Speaking of Joyce, how do you rate 'Dubliners'? (if you've read it) It's lying on my bedside table right now and I'm busting to read it.
Oh, and finally - which comics do you read?
sloegin
02-07-2004, 05:06 AM
Dubliners, is great. The stories are more subtle, I think, than Joyce's other works.
Dr Cynic
02-07-2004, 07:07 AM
Well I've got that series but it's currently way down my "To Read" list. That's because I have heard people describe Proust's style as "too elaborate and rather hard to understand". So it will be great if one of you guys do it first and then tell me how it is :p :p
star blue
02-07-2004, 10:03 PM
read the dubliners stories, you'll like them a lot.
anyway, I've read a lot of graphic novels like the sandman and the dark knight series. I have a pretty extensive comic book collection. a lot of the early batman and x-men comics, and about a hundred and fifty spiderman comics. they're my most valuable possessions.
fayefaye
02-08-2004, 04:50 AM
Originally posted by Munro
the entire volumes with cork padding on his wall so that no noise whatsoever would seep into his room - and he was extremely emotional and sesitive. what a character.
I always wanted a room with padding. No, seriously. Like the crazy padding from insane asylums. I think that'd be so sweet.
And no, I don't know better. But I love Calvin and Hobbes [not really 'comic book' but hey], and star, there's probably an Evangelion manga somewhere, if you want more evangelion stuff. There are mangas of most anime, and Evangelion's got such a following, I think it'd be bound to have one too.
IWilKikU
02-08-2004, 07:05 PM
I got to go in a padded room once (volenterilly, I assure you!). The pads are really hard. If you smashed your head against them, it would hurt alot. You just wouldn't bleed. The walls are all made of leather, or somthing that looks/feels like hard leather.
fayefaye
02-10-2004, 06:19 AM
On the up side, I'm well on the way to getting one myself.

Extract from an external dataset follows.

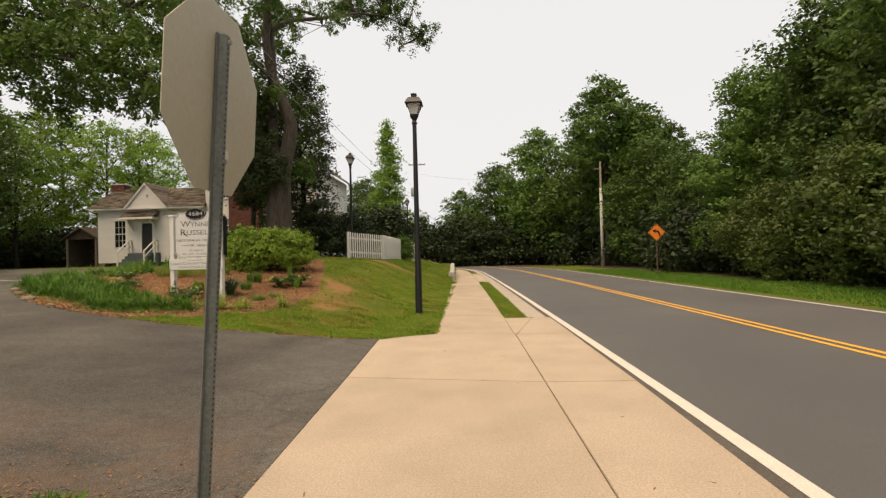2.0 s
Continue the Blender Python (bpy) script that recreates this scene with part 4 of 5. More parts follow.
def hellebore(x, y, s, seed):
    rng = np.random.default_rng(seed)
    ob = thing("hellebore_plant", pose(x, y, gz(x, y), 0, 0, seed * 70) @ Matrix.Scale(s, 4), "dark glossy hellebore with pale yellow-green flowers", "flowering plant", "hellebores")
    V = []
    bm = bmesh.new()
    for _ in range(46):
        a, r, z = rng.uniform(0, 6.28), rng.uniform(0.06, 0.34), rng.uniform(0.12, 0.3)
        c = np.array([r * math.cos(a), r * math.sin(a), z])
        tube(bm, [(0, 0, 0), (c[0] * 0.5, c[1] * 0.5, z * 0.8), tuple(c)], [0.006, 0.005, 0.003], 4)
        for k in range(5):
            b = a + (k - 2) * 0.55
            d = np.array([math.cos(b), math.sin(b), rng.uniform(-0.35, 0.1)])
            d /= np.linalg.norm(d)
            sd = np.cross(d, (0, 0, 1.0))
            L, w = rng.uniform(0.1, 0.15), 0.034
            V += [c, c + d * L * 0.5 + sd * w + np.array([0, 0, 0.008]), c + d * L, c + d * L * 0.5 - sd * w + np.array([0, 0, 0.008])]
    part("stalk", bm, M_HELLEBORE, ob)
    from_mesh("leaves", cloud_mesh("leaves", np.array(V), M_HELLEBORE), None, ob)
    for _ in range(18):
        a, r, z = rng.uniform(-0.6, 2.6) - 1.2, rng.uniform(0.16, 0.4), rng.uniform(0.12, 0.34)
        bm = bmesh.new()
        c = Vector((r * math.cos(a), r * math.sin(a), z))
        for k in range(5):
            p = k * 1.2566
            o = Vector((math.cos(p), math.sin(p), 0))
            q = Vector((-o.y, o.x, 0))
            t0, t1, t2, t3 = c, c + o * 0.022 + q * 0.016 - Vector((0, 0, 0.008)), c + o * 0.024 - Vector((0, 0, 0.036)), c + o * 0.022 - q * 0.016 - Vector((0, 0, 0.008))
            bm.faces.new([bm.verts.new(t) for t in (t0, t1, t2, t3)])
        part("flower", bm, M_FLOWER, ob, "pale yellow-green flower")


def fern(x, y):
    clump("dark_sedge_clump", x, y, "dark arching sedge clump behind the sign", "sedge", 60, 0.45, 0.018, 0.8, M_LIRIOPE, 901, spots=3, r=0.12)


bed_plants()

# ---------- the house ----------


def sash_window(parent, x0, x1, z0, z1, y, rows_=4, cols=3):
    """A tall sash window in a wall that faces the drive: casing, sill, glazing bars, panes."""
    w = tagged(new("window_1"), "tall white sash window with dark panes")
    w.parent = parent
    c = 0.1
    part("frame", boxes((x0 - c, y - 0.05, z0 - 0.02, x0, y + 0.05, z1), (x1, y - 0.05, z0 - 0.02, x1 + c, y + 0.05, z1), (x0 - c - 0.02, y - 0.065, z1, x1 + c + 0.02, y + 0.05, z1 + 0.13), bevel=0.006), M_WHITE, w)
    part("sill", boxes((x0 - c - 0.04, y - 0.1, z0 - 0.08, x1 + c + 0.04, y + 0.04, z0 - 0.02), bevel=0.008), M_WHITE, w)
    bars = bmesh.new()
    for k in range(1, cols):
        xx = x0 + (x1 - x0) * k / cols
        box(bars, xx - 0.012, y - 0.01, z0, xx + 0.012, y + 0.02, z1)
    for k in range(1, rows_):
        zz = z0 + (z1 - z0) * k / rows_
        t = 0.028 if k == rows_ // 2 else 0.012
        box(bars, x0, y - 0.014, zz - t, x1, y + 0.024, zz + t)
    part("glazing_bars", bars, M_WHITE, w)
    for a in range(cols):
        for b in range(rows_):
            px0, px1 = x0 + (x1 - x0) * a / cols, x0 + (x1 - x0) * (a + 1) / cols
            pz0, pz1 = z0 + (z1 - z0) * b / rows_, z0 + (z1 - z0) * (b + 1) / rows_
            part("pane", boxes((px0, y + 0.005, pz0, px1, y + 0.011, pz1)), M_GLASS, w).visible_shadow = False
    return w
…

Voluntarily? Let's just see about that....
quasimodo1
05-26-2007, 02:02 PM
Mostly got to go with the comments of Monro on this author. The only exception to that point of view is that Marcel Proust was a kind of genious. Nobody I ever knew or heard of could remember such detail. Reading him can be a drag, it can be interesting just for love of his words and style. He is all the things Monro says including the part where he secludes himself in a house by the French Atlantic shoreline and writes about the cookies his mother brought him to his room when he was three years old; still there is a kind of genious here but one that's not for everyone. He is saying with these remembrances and comments on; hey this happened in my life, this individual memory is triivial but the combined effect of all the life he remembered no matter how well heeled he was or how sensative or neurotic and how artistic...the effect all combines itself into something writers and philosophers have called "sea change". A single wave doesn't change the shoreline much but seventy years of wave and tide mean something: an individual and the totality of the reality remembered is his life. There is some reason why some writer's names have become adjectives...like Proustian. quasimodo1
PeterL
05-26-2007, 09:48 PM
I have been strong;y advised to read it, but I have resisted, because of its length. I wonder why he wrote in a continuous form, rather than separating it into descreet sections that had a single theme.